By Reach for the Wall Staff Writers.
Given that a majority of registered USA Swimming athletes are female and swimming offers a unique experience where male and female athletes grow up training together and where females frequently beat males throughout their lives (e.g., Katie Ledecky), one would think that the ratio of male to female coaches in swimming would be more equal than in other sports.
So, it is surprising that a 2015-2016 report released from the Alliance of Women Coaches and Tucker Center for Research on Girls and Women in Sport gave swimming an ‘F’ because only 15.6% of the head coaches of women’s swim teams at NCAA Division I FBS schools are female. While the report only looked at schools with football teams (which does not cover all colleges that offer swimming) and did not take into account female coaches in Division II, III, NAIA or at the club level, it does offer a snapshot of the number of women in leading coaching positions. In contrast, the report indicates that 92.6% of head coaches of women’s lacrosse teams at NCAA Division I FBS schools are female, 64% in basketball, 58.8% in gymnastics, and 41.9% in tennis.
To help remedy this situation, USA Swimming has launched several initiatives to promote more women in coaching, including posting a series of articles highlighting notable female coaches around the country. The latest article in this ‘Women in Coaching’ series features Dory Halbe, the head coach for the Bronze 1 and 2 groups at NCAP’s Georgetown Prep site and for Tallyho, the newest member of Division A in the MCSL summer league. Check out the article.

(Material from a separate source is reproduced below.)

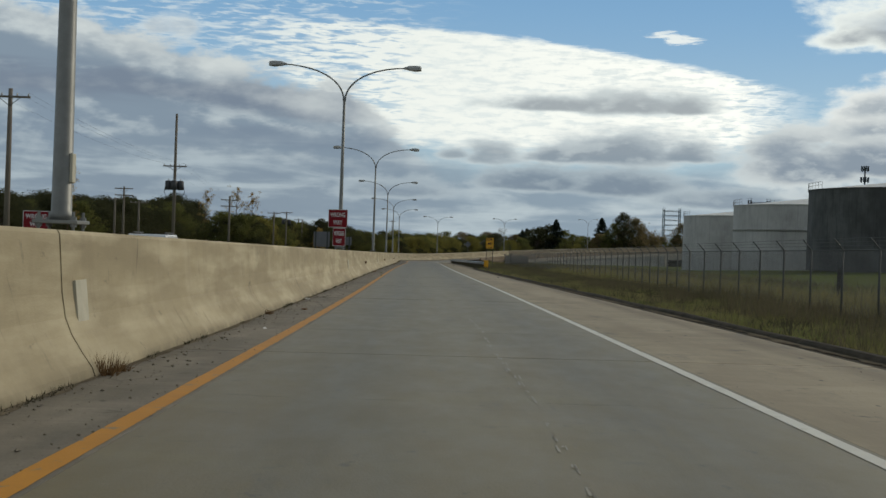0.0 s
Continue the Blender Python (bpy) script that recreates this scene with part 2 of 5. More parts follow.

And congratulations Dory!
USA Swimming also hosts periodic Women’s Leadership Summits (the latest being earlier this month in Black Forest, Colorado) to provide female coaches with a forum to network and improve their skills. (See photo above of PVS coaches who attended this latest summit: (L-R) Tammy McGraw, Amy Dulleman, Shannon McConagha, Jessica Mack, Cherie Adair, Heather Holmes, Dory Halbe). The next summit will take place in September in Ft. Lauderdale, Florida.
USA Swimming also has produced a new webinar series that features women coaches as they share their experiences in the swimming world. Topics range from overcoming problems encountered, recurring trends on deck and any experiences that can help to improve the future of women coaching.